Counsel for appellant cites and relies upon the cases ofGaines v. Lizardi, 3 Woods, 77, [Fed. Cas. No. 5175], andEstate of Fay, 145 Cal. 82, [104 Am. St. Rep. 17, 78 P. 340], as supporting his interpretation of the testament involved here. But there is a clear distinction between these cases and the Louisiana cases to which we have referred.

In Gaines v. Lizardi, 3 Woods, 77, [Fed. Cas. No. 5175], (which seems to have involved the same testament that was considered in Fuentes v. Gaines, 25 La. Ann. 85), it is not held that the word "dated," as used in describing the essentials of a holographic will, does not include the day, the month and the year. To the contrary, the opinion in this regard seems to be based upon the assumption that the will bore a date within the full meaning of that term. The court in that case merely held that a fair and reasonable interpretation of the testimony bearing upon the question of the date of said testament justly led to the conclusion that "it bore the year, month and day" in the date thereof.

The case of Estate of Fay was where the date of the will, holographic in form, was inconsistent with the testimony. The instrument was dated "May 25, 1859," and it made provision for the son of the testator, Luke Fay, who was born in 1861; for his son, John Fay, who was born about the year 1865, and for a daughter, who was married in January, 1887, and died in March, 1900. From these facts it was evident that the instrument was not written in 1859. But the supreme court held that the will was "dated" within the meaning of the statute and that the error with regard to the year, having obviously been the result of inadvertence, would not vitiate the instrument. It is there said: "The legislature has not used the words 'truly dated' nor 'correctly dated,' but the word 'dated,' which must be construed according to the approved use of the language (Civ. Code, sec. 13), and in its primary and general sense. (Code Civ. Proc., sec. 1861.)" *467

But the proposition in the case at bar does not present the question whether the testament has been "truly dated" or "correctly dated." It does not, in other words, involve the question whether the writer of the document made a mistake in writing the date, and thus erroneously inserted an impossible day of the month or a year in which the testimony shows that it was impossible to have written the instrument. The question propounded here is, whether the instrument was dated at all, within the meaning of the law prescribing the essentials of a holographic will.
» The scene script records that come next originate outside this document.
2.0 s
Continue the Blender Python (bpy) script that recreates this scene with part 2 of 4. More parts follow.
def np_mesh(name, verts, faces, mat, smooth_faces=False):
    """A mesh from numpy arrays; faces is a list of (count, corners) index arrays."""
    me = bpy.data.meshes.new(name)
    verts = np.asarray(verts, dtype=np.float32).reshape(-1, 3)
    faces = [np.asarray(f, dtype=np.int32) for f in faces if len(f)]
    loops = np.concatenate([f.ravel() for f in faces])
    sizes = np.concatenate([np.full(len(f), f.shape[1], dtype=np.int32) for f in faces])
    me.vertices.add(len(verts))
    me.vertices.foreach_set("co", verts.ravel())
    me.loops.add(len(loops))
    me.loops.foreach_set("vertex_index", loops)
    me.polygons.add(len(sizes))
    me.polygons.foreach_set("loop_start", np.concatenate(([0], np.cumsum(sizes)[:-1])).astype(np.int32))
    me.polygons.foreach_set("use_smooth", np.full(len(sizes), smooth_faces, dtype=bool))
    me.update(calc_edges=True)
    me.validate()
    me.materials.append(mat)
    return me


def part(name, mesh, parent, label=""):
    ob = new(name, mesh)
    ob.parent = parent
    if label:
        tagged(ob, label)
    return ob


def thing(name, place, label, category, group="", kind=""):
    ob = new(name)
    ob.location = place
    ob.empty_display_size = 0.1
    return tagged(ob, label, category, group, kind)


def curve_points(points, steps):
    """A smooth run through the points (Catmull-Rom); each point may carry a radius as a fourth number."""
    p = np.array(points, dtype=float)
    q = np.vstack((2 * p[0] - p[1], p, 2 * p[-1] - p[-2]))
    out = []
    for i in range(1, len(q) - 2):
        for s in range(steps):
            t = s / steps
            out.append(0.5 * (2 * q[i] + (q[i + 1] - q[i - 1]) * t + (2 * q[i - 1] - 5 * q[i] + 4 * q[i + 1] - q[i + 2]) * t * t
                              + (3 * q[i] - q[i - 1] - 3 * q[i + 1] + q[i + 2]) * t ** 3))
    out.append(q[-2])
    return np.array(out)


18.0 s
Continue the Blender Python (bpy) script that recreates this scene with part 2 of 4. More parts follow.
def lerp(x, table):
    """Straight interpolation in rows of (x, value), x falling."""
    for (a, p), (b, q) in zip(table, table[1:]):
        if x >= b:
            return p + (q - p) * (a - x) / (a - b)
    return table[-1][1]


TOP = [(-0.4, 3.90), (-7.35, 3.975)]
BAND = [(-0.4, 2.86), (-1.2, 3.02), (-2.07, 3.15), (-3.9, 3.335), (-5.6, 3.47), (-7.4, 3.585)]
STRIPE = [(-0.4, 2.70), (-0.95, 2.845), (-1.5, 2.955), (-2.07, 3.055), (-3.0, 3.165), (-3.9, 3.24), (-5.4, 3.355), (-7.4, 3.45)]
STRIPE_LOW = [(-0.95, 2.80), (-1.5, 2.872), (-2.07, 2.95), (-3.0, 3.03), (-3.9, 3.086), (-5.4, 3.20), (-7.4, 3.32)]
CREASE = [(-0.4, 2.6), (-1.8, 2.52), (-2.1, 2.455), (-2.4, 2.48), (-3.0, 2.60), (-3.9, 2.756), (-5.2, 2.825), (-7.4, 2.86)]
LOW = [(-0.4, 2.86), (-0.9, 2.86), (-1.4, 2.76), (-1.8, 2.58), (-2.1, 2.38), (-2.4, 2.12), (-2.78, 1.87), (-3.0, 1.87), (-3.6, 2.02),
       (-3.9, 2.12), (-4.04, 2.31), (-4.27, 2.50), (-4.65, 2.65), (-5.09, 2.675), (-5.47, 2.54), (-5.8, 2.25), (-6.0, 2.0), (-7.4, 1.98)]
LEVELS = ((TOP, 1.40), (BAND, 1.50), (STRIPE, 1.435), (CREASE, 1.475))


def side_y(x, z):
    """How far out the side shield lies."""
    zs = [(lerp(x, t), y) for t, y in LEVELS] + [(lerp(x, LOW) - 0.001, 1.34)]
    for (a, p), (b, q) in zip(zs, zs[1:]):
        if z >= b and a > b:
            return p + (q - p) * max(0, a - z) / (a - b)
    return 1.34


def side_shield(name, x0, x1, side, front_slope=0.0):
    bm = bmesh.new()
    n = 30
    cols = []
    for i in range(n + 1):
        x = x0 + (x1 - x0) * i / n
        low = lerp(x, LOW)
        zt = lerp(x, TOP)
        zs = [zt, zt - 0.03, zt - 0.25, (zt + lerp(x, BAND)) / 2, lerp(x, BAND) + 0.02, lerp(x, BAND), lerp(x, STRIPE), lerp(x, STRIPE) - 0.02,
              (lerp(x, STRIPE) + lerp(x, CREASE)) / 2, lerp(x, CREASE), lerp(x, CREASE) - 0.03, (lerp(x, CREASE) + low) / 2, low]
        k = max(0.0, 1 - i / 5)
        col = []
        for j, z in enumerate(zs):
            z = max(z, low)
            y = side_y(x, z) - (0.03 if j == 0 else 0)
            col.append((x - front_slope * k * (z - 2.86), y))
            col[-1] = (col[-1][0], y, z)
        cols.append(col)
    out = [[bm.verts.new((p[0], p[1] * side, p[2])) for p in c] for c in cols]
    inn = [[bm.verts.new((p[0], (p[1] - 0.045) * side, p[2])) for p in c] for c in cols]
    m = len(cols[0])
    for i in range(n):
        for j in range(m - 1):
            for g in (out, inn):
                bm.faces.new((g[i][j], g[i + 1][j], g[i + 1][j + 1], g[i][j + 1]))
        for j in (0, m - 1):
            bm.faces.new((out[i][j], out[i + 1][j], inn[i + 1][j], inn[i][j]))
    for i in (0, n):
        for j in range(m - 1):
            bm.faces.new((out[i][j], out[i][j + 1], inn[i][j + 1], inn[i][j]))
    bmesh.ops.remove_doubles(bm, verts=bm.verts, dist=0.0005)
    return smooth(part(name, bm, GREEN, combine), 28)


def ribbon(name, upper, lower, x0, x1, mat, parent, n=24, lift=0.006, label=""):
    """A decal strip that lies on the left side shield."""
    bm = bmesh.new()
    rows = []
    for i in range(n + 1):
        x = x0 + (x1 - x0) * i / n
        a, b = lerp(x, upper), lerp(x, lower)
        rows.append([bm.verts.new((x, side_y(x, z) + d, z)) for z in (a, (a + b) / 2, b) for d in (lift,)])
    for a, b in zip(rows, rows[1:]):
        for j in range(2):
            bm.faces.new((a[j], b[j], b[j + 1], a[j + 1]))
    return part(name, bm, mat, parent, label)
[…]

We can find no other answer to this question than that to which reason and the cases have led us, unless we are bold enough to arbitrarily substitute the will of the court as to the essentials of holographic testaments for that of the legislature.

Nor is the fact that the court in this case found that, during all of the year 1906, in which the instrument sought to be established as the last will of the deceased was written, deceased was mentally sound and capable of making a testamentary disposition of her estate, an argument against the construction which we have given our code section pointing out the essential requisites of a holographic will.
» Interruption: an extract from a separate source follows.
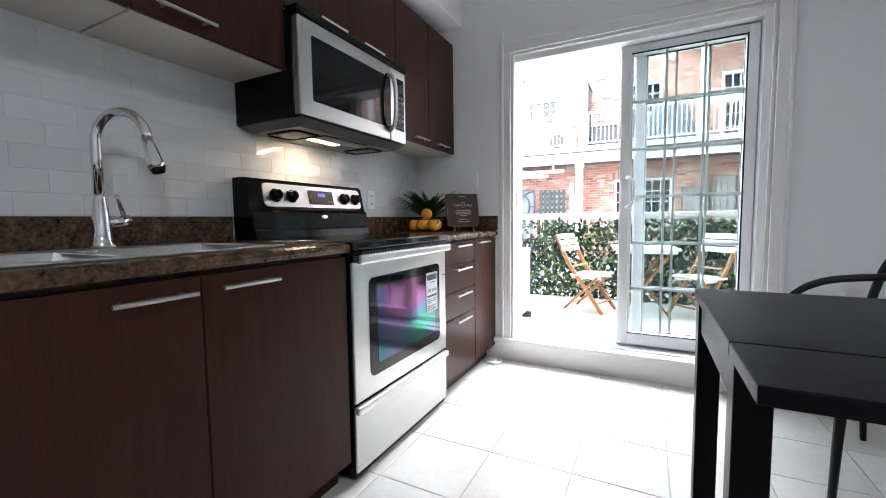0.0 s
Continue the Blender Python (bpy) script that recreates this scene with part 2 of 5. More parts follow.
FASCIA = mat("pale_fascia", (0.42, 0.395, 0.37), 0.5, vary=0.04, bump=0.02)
SIDING = mat("beige_siding", (0.50, 0.46, 0.39), 0.6, vary=0.05, bump=0.03)
ROOF = mat("roof_shingle", (0.16, 0.14, 0.13), 0.9, vary=0.3, scale=8, bump=0.5, fine=50)
# Near-black that stands in for unlit depth behind glass and in slots.
UNLIT = mat("unlit_depth_dark", (0.03, 0.032, 0.035), 0.6, vary=0.4, scale=1.5, bump=0)
BLIND = mat("pale_blind", (0.33, 0.35, 0.36), 0.6, vary=0.1, scale=3, bump=0.02)
GREYPANEL = mat("grey_privacy_panel", (0.10, 0.105, 0.125), 0.6, vary=0.08, bump=0.03)
RED = mat("red_plastic", (0.42, 0.02, 0.025), 0.4, vary=0.1, bump=0.02)
BLUE = mat("blue_cover", (0.14, 0.24, 0.42), 0.6, vary=0.15, bump=0.05)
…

As we have seen, the right to dispose of one's belongings by testament is conferred by the legislature, in which body there exists full and unrestricted power to require any reasonable mode or manner of a testamentary disposal of one's estate; and whatever might be the reason inspiring the legislature to impose certain restrictions or conditions on or the manner in which a party may name the successors to his estate after his death, so long as they be not unreasonable or absurd, the formalities or essentials so prescribed must be performed. And if, as is suggested in Heffner v. Heffner, 48 La. Ann. 1089, [20 So. 281], one of the reasons requiring a holographic will to be dated is because it may have some bearing on the question of the mental soundness and competency of the decedent, if that issue should be submitted, it does not follow that, because, in a given or a particular case, the writer of the pretended holographic will is found to have had capacity to make a last will, any one of the essentials of such a testament, as prescribed by the law, may, in the writing thereof, be omitted. *468

It follows, from the foregoing views, that the order must be affirmed, and it is so ordered.

Burnett, J., and Chipman, P. J., concurred.

A petition to have the cause heard in the supreme court, after judgment in the district court of appeal, was denied by the supreme court on January 3, 1911.